Arabamızla daracık sokaklardan köyün meydana doğru ilerlerken, arabamızın bu mekanda ne kadar ucube ve tuhaf kaldığını hissedebiliyoruz. Çünkü böylesi bir medeniyet tasavvuru, atıyla, eşeğiyle, kağnısıyla, atıyla, at arabasıyla buralardan geçmek için yapmış böylesi dar sokakları.. Sırt sırta, omuz omuza, karşı karşıya böylesine yakın yapılan evler, gerçekte insanların birbirlerine olan, yakınlıklarının, sıcaklıklarının ve güvenlerinin de bir tezahürü. Komşuluk budur diyorsunuz.. Komşuluğun ruhtan mekana yansımasını berrak bir şekilde görüyor ve yaşıyorsunuz. Evi komşu olmayanın kendisi komşu olabilir mi? Avlusu, eşiği, kapısı komşu olmayanın kendisinin komşuluk yapması mümkün değildir. Apartmanlarda yaşayan bir muhayyilenin bunu anlayabilmesi mümkün değildir. Batılı şehir yapılarının kendini toplumdan tecrit eden ve kendine birey diyen insanla birinci deredece ilintisi var. Yani modern kentlerde apartman daireleri veya müstakil evler de bireydir. Oysa Medine misalinde, insanların birey olma kaygıları olmadığı gibi, evler de insanlar gibi iç içedirler. Sadece insan değil, mekan da komşudur..  Bugünkü Bürüngüz’de çoğu insanlar evleri, sokakları dolayısıyla komşulukları terketmişler ama evler hala komşular ve bitmeyen sohbetlerini sürdürüyorlar.. Kendilerini maddeten boşaltan ve terkeden insanlara rağmen, onlar hala bir estetiği, bir kültürü, bir ruhu, mekanın ruhunu yansıtmaya ve yaşatmaya devam ediyorlar..
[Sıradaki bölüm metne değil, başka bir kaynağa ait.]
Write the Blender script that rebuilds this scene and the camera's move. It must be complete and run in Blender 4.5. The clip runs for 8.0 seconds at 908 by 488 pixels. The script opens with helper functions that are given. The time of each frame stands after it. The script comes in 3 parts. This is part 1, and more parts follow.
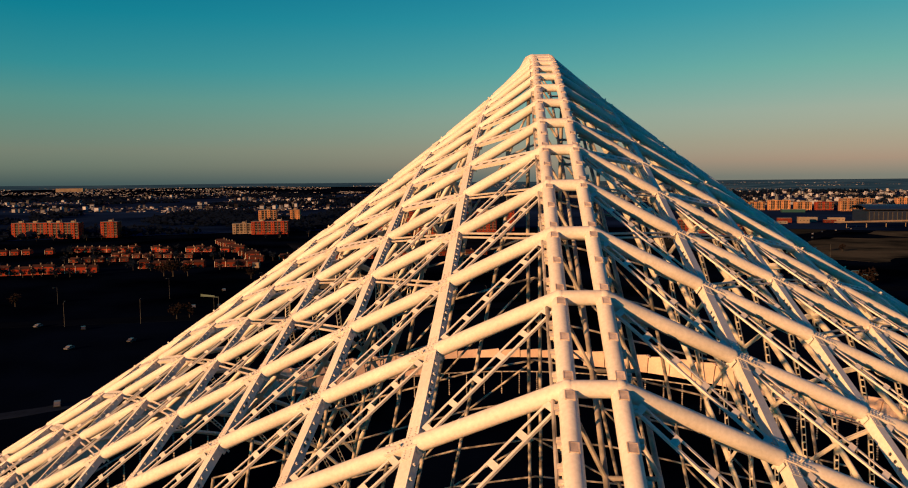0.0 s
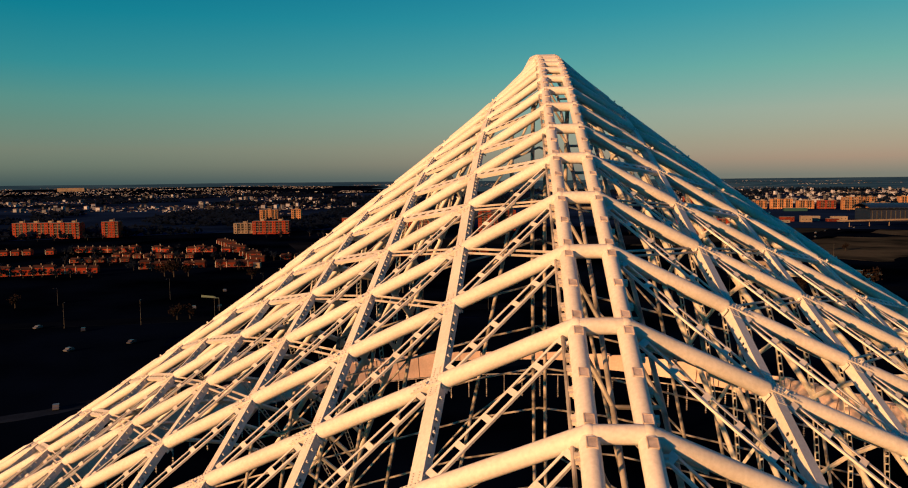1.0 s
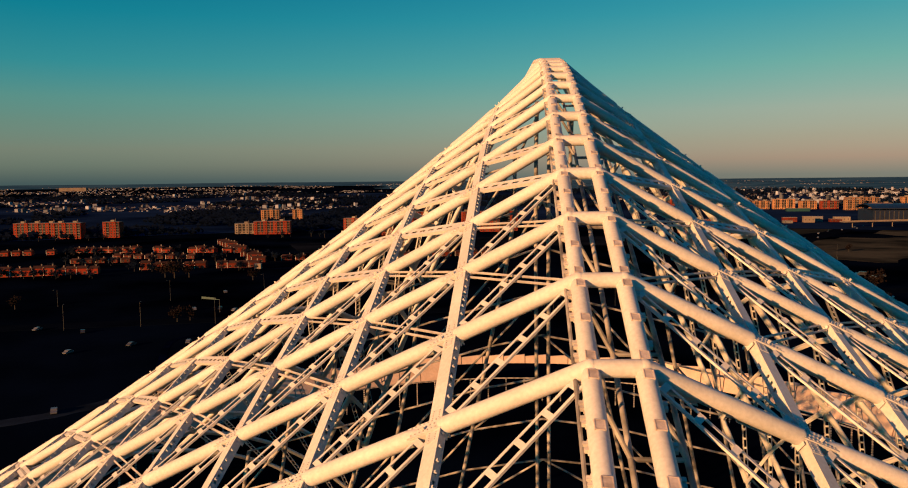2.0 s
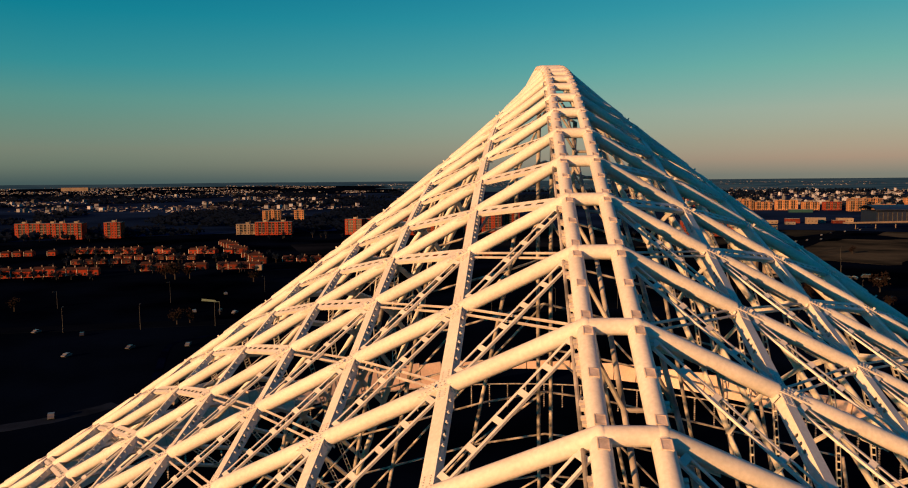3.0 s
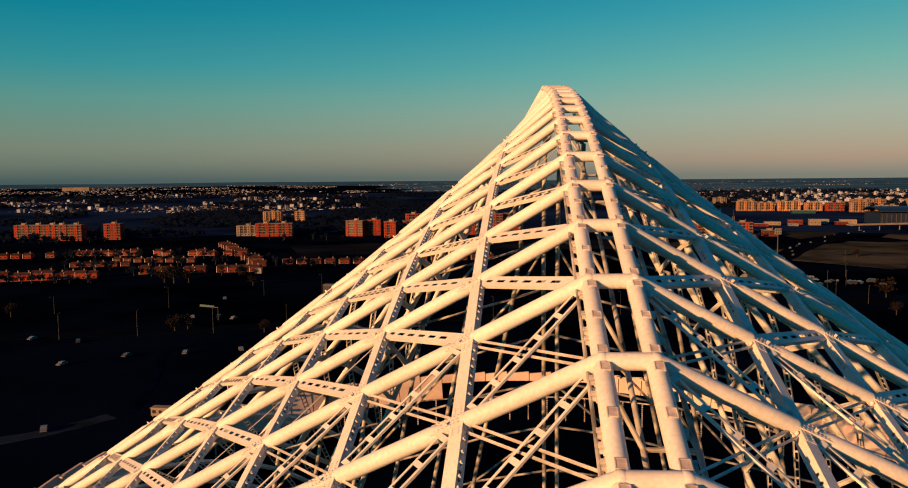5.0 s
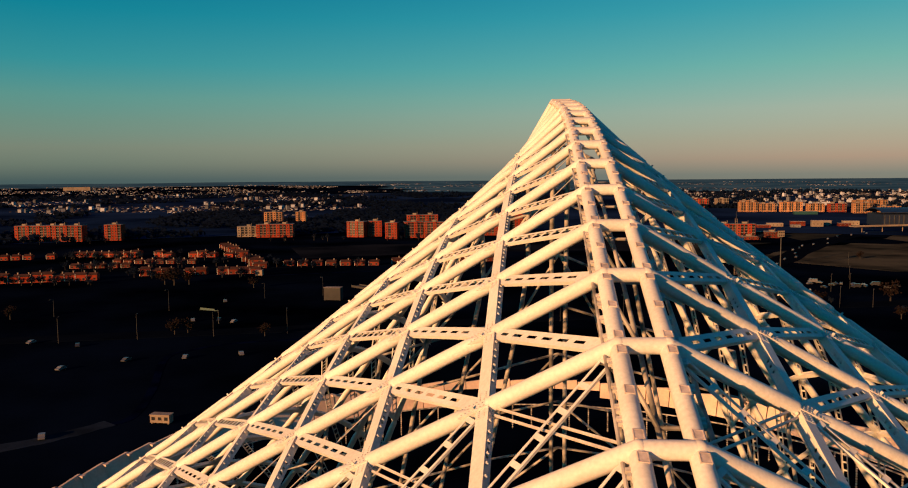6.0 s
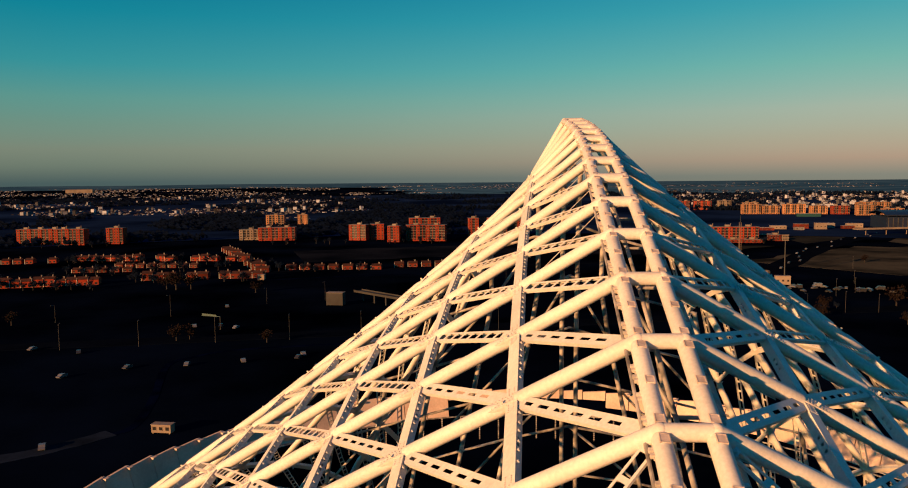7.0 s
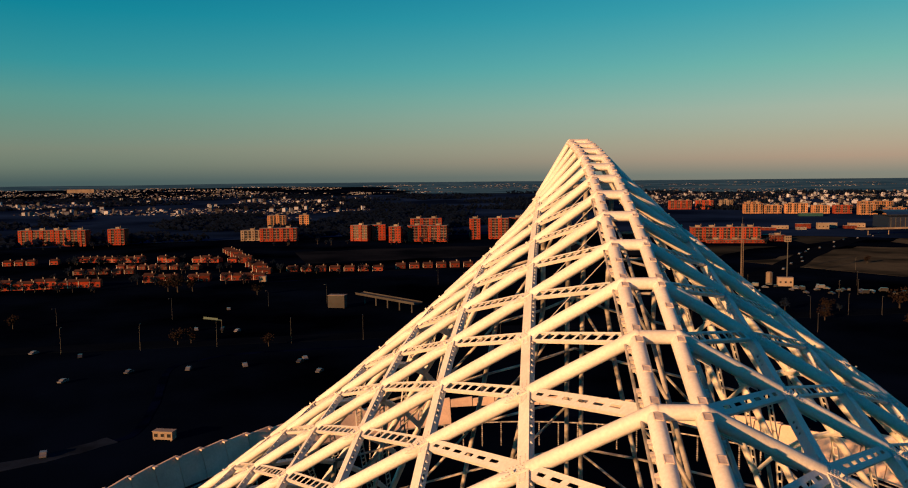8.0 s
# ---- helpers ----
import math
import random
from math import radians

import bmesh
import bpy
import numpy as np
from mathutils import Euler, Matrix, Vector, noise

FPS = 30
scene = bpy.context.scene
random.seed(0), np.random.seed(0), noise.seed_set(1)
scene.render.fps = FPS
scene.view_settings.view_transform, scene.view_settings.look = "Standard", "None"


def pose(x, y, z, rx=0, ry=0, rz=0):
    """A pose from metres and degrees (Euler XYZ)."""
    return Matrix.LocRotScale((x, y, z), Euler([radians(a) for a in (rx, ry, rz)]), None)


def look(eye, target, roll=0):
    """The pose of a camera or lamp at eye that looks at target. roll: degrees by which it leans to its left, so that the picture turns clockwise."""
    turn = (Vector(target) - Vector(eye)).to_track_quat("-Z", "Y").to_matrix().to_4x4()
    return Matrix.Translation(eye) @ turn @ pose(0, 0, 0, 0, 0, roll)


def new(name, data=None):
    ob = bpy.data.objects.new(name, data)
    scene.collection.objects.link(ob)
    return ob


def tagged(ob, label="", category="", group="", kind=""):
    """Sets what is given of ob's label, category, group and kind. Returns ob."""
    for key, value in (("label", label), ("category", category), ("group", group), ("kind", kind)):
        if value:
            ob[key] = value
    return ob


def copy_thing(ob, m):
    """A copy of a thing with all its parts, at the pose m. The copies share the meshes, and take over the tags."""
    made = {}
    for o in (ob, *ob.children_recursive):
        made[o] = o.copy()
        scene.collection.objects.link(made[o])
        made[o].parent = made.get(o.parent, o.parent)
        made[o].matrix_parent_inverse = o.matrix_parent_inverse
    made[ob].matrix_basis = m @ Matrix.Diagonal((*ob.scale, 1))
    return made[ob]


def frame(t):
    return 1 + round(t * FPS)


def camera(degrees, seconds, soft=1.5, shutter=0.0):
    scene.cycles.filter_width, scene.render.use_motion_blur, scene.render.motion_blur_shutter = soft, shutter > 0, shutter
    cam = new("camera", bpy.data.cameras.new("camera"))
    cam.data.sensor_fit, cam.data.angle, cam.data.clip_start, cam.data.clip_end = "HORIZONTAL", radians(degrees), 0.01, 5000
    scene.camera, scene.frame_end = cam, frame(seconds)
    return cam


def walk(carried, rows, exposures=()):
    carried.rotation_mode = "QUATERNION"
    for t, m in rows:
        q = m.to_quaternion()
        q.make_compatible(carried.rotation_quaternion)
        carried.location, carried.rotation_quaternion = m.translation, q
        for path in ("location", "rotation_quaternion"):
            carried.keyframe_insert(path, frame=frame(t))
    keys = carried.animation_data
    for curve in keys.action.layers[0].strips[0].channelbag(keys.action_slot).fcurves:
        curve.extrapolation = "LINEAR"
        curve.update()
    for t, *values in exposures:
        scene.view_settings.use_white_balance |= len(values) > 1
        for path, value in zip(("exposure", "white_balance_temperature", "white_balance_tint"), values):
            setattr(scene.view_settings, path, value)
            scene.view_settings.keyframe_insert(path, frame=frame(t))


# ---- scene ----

Daniş Ali Bey caminin dar bir sokaktan görünüşü gerçekten mekanla ilgili neleri yok ettiğimizi hatırlatırcasına çarpıyor bizi.. Minare sanki bir köy bekçisi gibi sizi karşılıyor ve hoş geldiniz diyor.. Caminin önünde oturan ve sohbet eden köylüler sıcacık yüzleri ve mutlu gözleriyle bizleri karşılıyorlar ve caminin karşısındaki çay ocağında çaya davet ediyorlar. Çay ocağının içindeki insanların yüzleri çaydan daha demli ve çaydan daha sıcak.. Çay ocağında beni asıl etkileyen şey duvarda vefat eden insanların fotoğraflarının olduğu köşe oldu. Köylüler vefat eden her insanın fotoğrafını o bölüme yapıştırırlarmış. İki yıl önce bir kış ayında bu köyde fotoğrafını çektiğim bir insanı orada görünce, dolan gözlerimle birlikte sarsıldım, kendimi zor tuttum. Hayat böyle bir şeydi işte; bir var bir yok, bir varmış, bir yokmuş..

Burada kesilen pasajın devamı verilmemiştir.